| Users / Data Size | SQL Usage | NoSQL Usage |
|---|---|---|
| 100 users / small data | Simple relational DB works well; easy to manage transactions | May be overkill; simpler key-value stores possible |
| 10K users / moderate data | Relational DB with indexing and read replicas; ACID important | Document or key-value stores for flexible schema; caching helps |
| 1M users / large data | Sharding needed; complex joins slow; scaling write-heavy loads hard | Horizontal scaling easier; eventual consistency acceptable; flexible schema |
| 100M users / massive data | Complex sharding and partitioning; high cost; joins expensive | Distributed NoSQL clusters; high availability; fast writes; schema evolves easily |
When to use SQL vs NoSQL in HLD - Scaling Approaches Compared
For SQL, the first bottleneck is the database server CPU and disk I/O when handling complex joins and transactions at scale.
For NoSQL, the bottleneck is often network bandwidth and data partitioning consistency as data grows horizontally.
- SQL: Use read replicas for scaling reads, sharding for writes, optimize indexes, and use connection pooling.
- NoSQL: Use horizontal scaling with distributed clusters, partition data by keys, use caching layers, and tune consistency levels.

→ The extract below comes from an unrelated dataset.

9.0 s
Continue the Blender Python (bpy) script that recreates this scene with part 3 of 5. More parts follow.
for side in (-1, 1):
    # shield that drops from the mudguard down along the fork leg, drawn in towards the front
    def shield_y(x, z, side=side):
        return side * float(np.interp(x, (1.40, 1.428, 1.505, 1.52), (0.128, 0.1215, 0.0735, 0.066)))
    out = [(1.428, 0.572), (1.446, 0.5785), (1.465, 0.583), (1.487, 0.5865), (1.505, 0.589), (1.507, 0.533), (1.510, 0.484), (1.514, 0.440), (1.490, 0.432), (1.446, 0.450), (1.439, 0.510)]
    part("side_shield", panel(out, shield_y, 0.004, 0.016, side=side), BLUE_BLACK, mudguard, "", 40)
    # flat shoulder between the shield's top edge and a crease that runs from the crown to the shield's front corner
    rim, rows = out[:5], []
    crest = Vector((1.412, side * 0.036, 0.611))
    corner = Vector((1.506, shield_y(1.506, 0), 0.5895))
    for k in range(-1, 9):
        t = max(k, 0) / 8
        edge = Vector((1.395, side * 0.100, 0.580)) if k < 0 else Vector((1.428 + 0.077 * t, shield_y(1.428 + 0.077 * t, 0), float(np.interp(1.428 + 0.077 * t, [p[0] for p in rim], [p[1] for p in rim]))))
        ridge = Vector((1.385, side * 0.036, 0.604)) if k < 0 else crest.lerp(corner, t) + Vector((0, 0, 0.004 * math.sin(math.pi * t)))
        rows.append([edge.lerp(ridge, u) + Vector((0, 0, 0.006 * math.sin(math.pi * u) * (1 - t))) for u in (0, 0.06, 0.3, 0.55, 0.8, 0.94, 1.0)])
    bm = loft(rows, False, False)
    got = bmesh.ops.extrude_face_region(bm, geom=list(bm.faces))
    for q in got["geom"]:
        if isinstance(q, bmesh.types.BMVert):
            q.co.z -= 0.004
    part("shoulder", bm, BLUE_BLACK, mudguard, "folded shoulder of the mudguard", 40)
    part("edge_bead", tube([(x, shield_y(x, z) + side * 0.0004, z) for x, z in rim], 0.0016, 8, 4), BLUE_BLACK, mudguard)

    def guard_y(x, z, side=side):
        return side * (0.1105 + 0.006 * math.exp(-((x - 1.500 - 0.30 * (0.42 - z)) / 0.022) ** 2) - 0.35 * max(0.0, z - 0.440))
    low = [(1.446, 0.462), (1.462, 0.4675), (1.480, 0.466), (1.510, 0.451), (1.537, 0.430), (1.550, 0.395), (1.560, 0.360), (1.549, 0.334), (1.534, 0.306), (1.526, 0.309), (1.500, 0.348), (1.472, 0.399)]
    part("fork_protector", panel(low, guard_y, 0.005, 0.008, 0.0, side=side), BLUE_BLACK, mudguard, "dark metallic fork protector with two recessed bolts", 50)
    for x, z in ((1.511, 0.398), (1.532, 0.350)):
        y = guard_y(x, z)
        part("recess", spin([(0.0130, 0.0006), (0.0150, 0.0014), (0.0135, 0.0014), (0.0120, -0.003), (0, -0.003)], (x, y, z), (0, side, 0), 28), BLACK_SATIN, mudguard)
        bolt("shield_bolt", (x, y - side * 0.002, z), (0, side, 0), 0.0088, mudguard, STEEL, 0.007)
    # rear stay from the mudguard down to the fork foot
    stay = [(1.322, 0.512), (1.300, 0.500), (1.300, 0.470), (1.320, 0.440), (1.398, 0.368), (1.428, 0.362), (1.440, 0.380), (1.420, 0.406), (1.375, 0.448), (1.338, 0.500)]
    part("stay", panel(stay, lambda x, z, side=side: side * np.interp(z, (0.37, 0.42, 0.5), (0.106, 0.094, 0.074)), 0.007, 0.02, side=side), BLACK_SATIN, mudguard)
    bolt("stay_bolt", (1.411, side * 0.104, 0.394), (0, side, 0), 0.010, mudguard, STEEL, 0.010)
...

- Use caching (Redis, Memcached) to reduce DB load for both.
- Use CDN for static content to reduce backend load.
Assuming 1M users generating 10 requests per second total (10 QPS):
- SQL DB: Needs to handle 10 QPS with complex queries; may require 1-2 powerful servers.
- NoSQL DB: Can handle 10 QPS distributed across multiple nodes; easier horizontal scaling.
- Storage: SQL needs structured storage with backups; NoSQL needs distributed storage with replication.
- Bandwidth: Depends on data size per request; NoSQL often optimized for smaller, faster operations.
Start by clarifying data structure and consistency needs.
Explain trade-offs: SQL for strong consistency and complex queries; NoSQL for flexibility and scale.
Discuss expected traffic and data growth to justify scaling choices.
Mention caching and replication as common scaling techniques.
Your SQL database handles 1000 QPS. Traffic grows 10x to 10,000 QPS. What do you do first?
Answer: Add read replicas to scale read traffic and consider sharding to distribute write load, because the single DB server will become CPU and I/O bound.